The BPIF has hit out at plans by merchants to increase the price of paper by 8%-12% and demanded that the rises be better justified.
Printers are facing double-digit rises after merchants announced plans to put up prices in April following increases by several paper manufacturers.
BPIF chief executive Michael Johnson expressed dismay at the proposed increases and has asked for an urgent meeting with the National Association of Paper Merchants (NAPM).
He said: "Although we appreciate that manufacturers are facing increases in raw material and production costs, our members will find it well-nigh impossible to pass these increases on to customers in the present climate. Demand remains depressed and the level of trading in our industry is still well below pre-recession levels."

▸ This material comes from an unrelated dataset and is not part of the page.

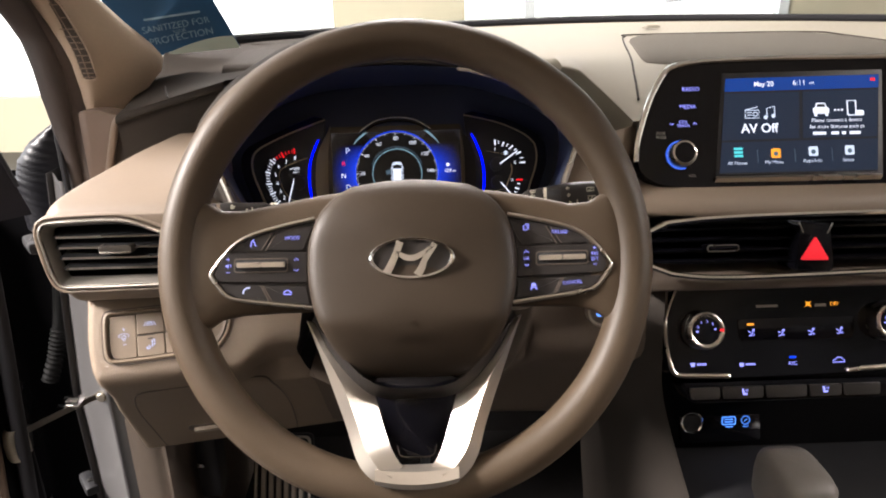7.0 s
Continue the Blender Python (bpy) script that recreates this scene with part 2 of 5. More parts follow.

He added that with margins slashed, many companies would "surely fail" as a consequence of accepting the price rises from the paper manufacturers.
"The NAPM and its members will need to do some convincing to justify increases of this order," he added.
However, NAPM director Tim Bowler said that prices had not substantially moved on in seven years.
The trade association’s figures show indexed overall prices from January 2003 to January 2010, which reveal that paper prices were up 2.4% this January compared with January 2003.
"Merchants had a record year from bad debts from failed printers of nearly £18m," Bowler said.
Print companies have been warned that, although not all increases have been confirmed, most merchants will make increases in the region of 8%-12% from 6 April.